SUPPLIED MATERIAL ::
╔══

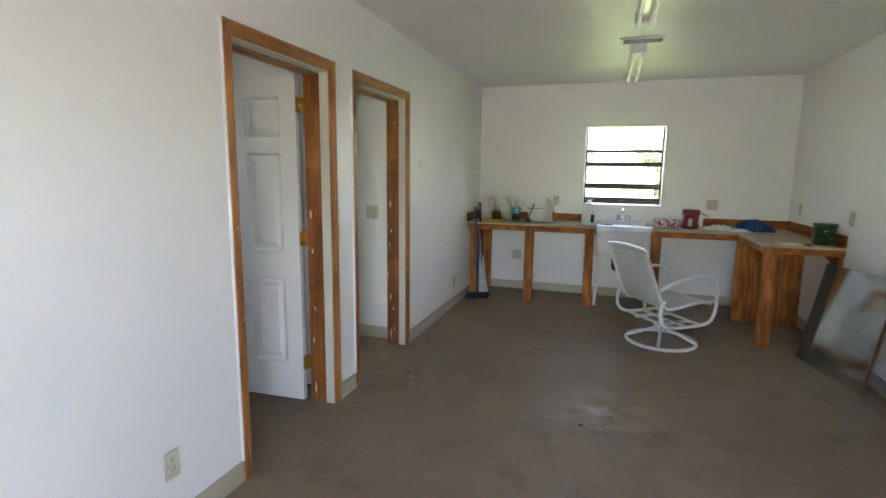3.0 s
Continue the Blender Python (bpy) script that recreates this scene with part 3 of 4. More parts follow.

╚══
╔══

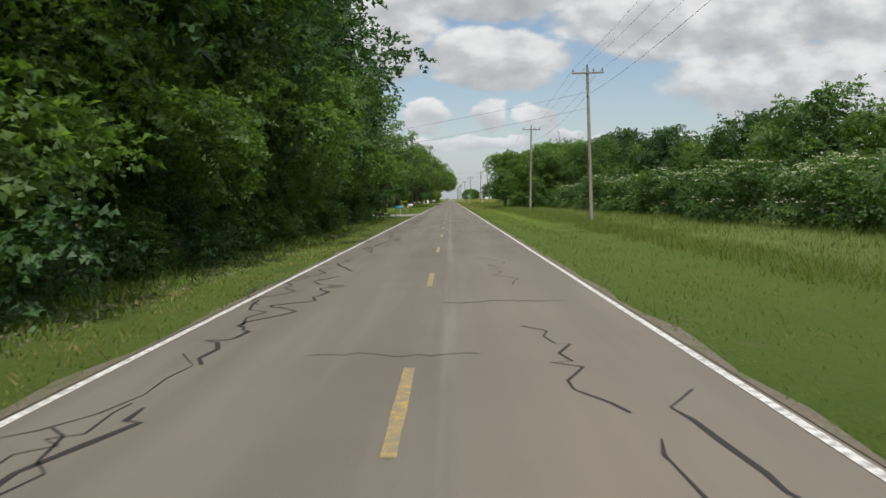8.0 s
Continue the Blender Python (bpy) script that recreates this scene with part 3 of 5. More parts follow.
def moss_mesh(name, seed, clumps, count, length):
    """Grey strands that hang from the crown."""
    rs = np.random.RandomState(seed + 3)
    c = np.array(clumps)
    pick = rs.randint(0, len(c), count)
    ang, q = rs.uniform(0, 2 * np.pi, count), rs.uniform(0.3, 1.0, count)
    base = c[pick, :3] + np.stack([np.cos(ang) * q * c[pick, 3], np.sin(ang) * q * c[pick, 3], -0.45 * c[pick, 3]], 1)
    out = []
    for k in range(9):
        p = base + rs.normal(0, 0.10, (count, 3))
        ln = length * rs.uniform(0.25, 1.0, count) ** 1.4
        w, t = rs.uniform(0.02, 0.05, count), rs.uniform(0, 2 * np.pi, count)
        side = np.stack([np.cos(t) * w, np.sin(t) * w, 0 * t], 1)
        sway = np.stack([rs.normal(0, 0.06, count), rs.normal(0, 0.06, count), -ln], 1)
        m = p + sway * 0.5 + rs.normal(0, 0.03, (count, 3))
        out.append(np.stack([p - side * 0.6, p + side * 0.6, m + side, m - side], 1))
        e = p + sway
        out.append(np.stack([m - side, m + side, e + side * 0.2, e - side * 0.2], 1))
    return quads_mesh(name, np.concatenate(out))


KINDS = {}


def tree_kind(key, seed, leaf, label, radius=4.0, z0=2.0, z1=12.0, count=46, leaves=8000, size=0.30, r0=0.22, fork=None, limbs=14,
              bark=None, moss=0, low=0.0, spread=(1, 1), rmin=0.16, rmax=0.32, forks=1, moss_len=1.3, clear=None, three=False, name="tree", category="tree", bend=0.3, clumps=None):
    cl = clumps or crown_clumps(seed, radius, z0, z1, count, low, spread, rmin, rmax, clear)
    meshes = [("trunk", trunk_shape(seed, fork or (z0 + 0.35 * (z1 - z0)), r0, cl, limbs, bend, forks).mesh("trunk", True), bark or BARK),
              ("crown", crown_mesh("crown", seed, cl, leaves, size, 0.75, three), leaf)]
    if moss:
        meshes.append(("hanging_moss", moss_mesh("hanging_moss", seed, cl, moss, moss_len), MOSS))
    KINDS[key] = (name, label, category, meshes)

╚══

EXERCISE GOAL ::
Read through the entries and copy each line in which "that" appears.

FINAL RESULT ::
Continue the Blender Python (bpy) script that recreates this scene with part 3 of 4. More parts follow.
Continue the Blender Python (bpy) script that recreates this scene with part 3 of 5. More parts follow.
    """Grey strands that hang from the crown."""